Every arrival at Roissy ends with the same question, somewhere between baggage claim and the exit doors: how much to get into Paris, and with whom. The honest answer starts with a number most travel sites get wrong or leave undated. Since 1 February 2026, the regulated taxi flat rate between Charles de Gaulle and Paris is 56 € for the right bank and 65 € for the left bank, set by prefectural decree and identical day or night, in both directions.
That figure is the anchor for every comparison that follows. What it covers, what it quietly excludes, and where a private chauffeur becomes the better arithmetic: that is the actual decision, and it deserves real numbers rather than opinions.
The official 2026 flat rates, and what they include
Parisian taxis apply fixed airport fares regulated by the Préfecture de Police. For 2026:
- CDG ⇄ Paris right bank (north of the Seine): 56 €
- CDG ⇄ Paris left bank (south of the Seine): 65 €
- Orly ⇄ Paris left bank: 36 €
- Orly ⇄ Paris right bank: 45 €
Two booking surcharges can apply on top: 4 € for an immediate hail through an app or operator, 7 € for an advance reservation. The flat rate covers a direct trip only. Ask for a stop on the way and the meter takes over; the forfait is void.
Read the fine print once and the scope becomes clear: the rate applies between the airports and Paris intra-muros. La Défense, Saint-Denis, Versailles or Disneyland are outside it, billed on the meter, usually 70 € to 90 € or more depending on traffic. For the geography of the airport itself, our guide to CDG Terminal 1 versus Terminal 2 explains where each terminal actually drops you.
Where the taxi wins, plainly
For one traveller with a cabin bag, landing mid-afternoon, heading to a right-bank hotel: the official taxi queue is hard to beat. You walk out, you queue ten minutes, you pay 56 € by card. No booking, no coordination, full price certainty thanks to the forfait. Anyone who tells you otherwise is selling something.
The taxi rank is also the correct answer when your plans are fluid: no cancellation to manage, no driver waiting on a flight you may miss.
What the flat rate does not buy
The forfait fixes the price, not the experience. It does not include anyone tracking your flight: land two hours late at 23:40 and the queue is what it is, sometimes thirty minutes in high season with two terminals' worth of arrivals. It does not include a name board inside the terminal, help from the carousel, or a guaranteed estate car when you travel with four suitcases. Vans for five to seven passengers exist in the taxi fleet but cannot be summoned at the rank; with a group, you are improvising.

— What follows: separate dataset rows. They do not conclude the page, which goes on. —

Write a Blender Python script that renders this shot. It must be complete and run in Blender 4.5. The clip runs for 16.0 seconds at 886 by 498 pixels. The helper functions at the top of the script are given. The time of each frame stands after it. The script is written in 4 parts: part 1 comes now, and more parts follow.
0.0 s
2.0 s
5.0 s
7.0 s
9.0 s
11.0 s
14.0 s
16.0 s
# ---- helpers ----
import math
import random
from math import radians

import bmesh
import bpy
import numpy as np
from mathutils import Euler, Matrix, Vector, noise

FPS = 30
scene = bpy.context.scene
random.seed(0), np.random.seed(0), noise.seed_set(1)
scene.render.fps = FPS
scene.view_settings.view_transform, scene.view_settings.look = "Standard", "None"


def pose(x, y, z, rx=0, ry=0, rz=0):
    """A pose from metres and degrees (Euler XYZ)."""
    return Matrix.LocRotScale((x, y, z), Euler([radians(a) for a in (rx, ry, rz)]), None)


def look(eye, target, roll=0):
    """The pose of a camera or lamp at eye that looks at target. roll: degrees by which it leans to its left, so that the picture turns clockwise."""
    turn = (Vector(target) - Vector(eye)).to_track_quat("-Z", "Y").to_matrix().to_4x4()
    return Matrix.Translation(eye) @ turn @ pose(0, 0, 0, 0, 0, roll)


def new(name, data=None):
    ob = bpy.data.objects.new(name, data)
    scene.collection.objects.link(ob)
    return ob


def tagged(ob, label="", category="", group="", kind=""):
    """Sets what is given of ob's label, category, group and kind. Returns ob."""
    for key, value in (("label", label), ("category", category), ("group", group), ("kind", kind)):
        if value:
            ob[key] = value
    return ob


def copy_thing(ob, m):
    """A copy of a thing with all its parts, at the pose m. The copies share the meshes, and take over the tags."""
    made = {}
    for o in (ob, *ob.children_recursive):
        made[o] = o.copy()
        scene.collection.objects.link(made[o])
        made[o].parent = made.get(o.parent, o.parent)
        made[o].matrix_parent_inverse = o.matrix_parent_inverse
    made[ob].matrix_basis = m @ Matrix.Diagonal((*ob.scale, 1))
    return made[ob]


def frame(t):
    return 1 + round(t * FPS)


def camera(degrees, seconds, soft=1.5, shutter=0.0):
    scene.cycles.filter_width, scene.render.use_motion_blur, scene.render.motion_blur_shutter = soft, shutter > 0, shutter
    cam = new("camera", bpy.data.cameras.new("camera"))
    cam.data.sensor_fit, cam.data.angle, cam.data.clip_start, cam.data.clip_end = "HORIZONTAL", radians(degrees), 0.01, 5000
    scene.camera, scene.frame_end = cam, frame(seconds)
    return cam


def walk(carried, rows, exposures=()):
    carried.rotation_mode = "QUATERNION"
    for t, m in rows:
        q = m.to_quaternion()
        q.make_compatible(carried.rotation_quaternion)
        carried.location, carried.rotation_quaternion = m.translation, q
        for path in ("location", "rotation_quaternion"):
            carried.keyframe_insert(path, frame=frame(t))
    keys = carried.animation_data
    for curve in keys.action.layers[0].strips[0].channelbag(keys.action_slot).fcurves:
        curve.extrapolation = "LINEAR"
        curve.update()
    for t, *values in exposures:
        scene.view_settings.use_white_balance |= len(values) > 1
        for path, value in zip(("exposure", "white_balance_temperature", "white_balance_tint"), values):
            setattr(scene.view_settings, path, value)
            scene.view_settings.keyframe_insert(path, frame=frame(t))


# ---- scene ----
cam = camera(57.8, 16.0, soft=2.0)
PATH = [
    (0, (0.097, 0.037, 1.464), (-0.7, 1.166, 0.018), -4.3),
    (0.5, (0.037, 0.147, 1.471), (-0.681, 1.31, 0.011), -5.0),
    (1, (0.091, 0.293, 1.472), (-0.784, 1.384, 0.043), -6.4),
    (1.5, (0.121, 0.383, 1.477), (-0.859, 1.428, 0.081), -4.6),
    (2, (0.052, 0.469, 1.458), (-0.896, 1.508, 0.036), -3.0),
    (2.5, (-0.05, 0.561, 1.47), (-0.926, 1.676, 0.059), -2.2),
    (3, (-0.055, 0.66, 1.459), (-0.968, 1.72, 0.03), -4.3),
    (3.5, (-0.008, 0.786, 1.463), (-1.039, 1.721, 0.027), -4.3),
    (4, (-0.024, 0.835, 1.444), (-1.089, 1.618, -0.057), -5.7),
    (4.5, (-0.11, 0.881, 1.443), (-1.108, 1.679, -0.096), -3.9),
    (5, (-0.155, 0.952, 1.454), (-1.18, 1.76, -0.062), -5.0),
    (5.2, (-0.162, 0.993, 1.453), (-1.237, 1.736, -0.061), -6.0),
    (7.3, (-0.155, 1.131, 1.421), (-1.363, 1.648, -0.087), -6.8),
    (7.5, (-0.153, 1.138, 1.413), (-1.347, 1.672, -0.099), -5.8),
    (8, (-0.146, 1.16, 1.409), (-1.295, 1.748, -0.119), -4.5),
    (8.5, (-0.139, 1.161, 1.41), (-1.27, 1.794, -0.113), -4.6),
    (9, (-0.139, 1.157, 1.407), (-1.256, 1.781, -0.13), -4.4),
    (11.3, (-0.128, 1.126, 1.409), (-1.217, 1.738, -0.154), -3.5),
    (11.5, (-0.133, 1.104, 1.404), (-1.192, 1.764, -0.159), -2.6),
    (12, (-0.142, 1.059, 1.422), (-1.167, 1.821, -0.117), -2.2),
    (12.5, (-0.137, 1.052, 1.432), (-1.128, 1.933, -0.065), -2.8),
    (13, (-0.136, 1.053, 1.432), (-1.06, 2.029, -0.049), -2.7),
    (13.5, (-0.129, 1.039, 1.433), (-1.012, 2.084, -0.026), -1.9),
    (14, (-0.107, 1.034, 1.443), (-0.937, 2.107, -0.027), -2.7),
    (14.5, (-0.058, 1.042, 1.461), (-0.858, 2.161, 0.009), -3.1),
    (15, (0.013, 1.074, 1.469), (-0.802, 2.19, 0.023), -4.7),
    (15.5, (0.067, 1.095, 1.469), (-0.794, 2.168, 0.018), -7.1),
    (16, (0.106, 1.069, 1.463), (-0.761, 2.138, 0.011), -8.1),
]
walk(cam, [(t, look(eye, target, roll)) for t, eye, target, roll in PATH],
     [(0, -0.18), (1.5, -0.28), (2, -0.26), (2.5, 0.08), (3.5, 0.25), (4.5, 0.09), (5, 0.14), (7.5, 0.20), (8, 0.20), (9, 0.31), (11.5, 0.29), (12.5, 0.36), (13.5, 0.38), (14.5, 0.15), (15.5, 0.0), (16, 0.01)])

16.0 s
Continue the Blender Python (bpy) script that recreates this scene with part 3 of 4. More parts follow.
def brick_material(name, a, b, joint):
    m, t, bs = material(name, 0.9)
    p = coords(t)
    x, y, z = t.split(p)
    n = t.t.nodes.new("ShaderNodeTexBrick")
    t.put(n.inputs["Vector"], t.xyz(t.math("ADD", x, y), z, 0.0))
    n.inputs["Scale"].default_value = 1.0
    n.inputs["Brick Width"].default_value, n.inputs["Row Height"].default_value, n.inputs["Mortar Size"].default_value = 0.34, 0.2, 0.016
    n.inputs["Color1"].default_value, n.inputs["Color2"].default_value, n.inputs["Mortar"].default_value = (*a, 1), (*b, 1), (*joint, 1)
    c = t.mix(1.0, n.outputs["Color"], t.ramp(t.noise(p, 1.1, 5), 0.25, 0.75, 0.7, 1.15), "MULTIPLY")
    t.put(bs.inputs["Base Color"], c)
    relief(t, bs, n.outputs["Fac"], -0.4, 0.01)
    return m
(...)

And it does not protect anyone from the oldest trap at Roissy: the men in the arrivals hall murmuring "taxi, madame, taxi". Licensed Parisian taxis never solicit inside the terminal. Following a tout is how a 56 € journey becomes a 150 € story. The official ranks are signposted at every exit; use them or pre-book, nothing in between.
The fixed-price chauffeur, with honest arithmetic
A private chauffeur from CDG to central Paris costs €105 with us, any address, both banks, van and S-Class available at their own rates. That is more than the right-bank taxi forfait, and it would be silly to pretend otherwise. What the difference buys is specific: your flight tracked and the pickup moved at no charge when the plane is late, a driver waiting in arrivals with your name, sixty minutes of waiting included, the price confirmed in writing before you fly, a vehicle class chosen in advance, and free cancellation until 24 hours before pickup.
The arithmetic flips entirely in four common cases. A left-bank address narrows the gap to almost nothing. A family of four with luggage needs the van you cannot reliably get at the rank. A 06:50 long-haul landing after a sleepless night is precisely when nobody wants to navigate a queue. And any destination beyond the périphérique, Disneyland first among them, leaves the forfait behind anyway: a metered taxi into the suburbs routinely exceeds a pre-agreed fixed price. Our complete guide to Paris airport transfers walks through every option, RER and buses included, if you want the full picture.
Orly, briefly, because the logic inverts
Note the curiosity in the Orly rates: the left bank is the cheap side there (36 €), the right bank the dear one (45 €). South-bank hotels are closer to Orly, north-bank hotels to CDG; the decree simply follows the kilometres. We compared every Orly option, metro and tram included, in our Orly to the city centre guide; a private transfer there is 95€ fixed.
The decision, reduced to one paragraph
Travelling light, alone, flexible, right bank, daytime: take the official taxi queue and pay the 56 € forfait with a clear conscience. Travelling with people, luggage, a tight schedule, a suburban destination, a late or early flight, or simply a preference for someone holding your name at arrivals: book the fixed price and consider the difference the cost of certainty. Both answers are correct; they are just answers to different questions.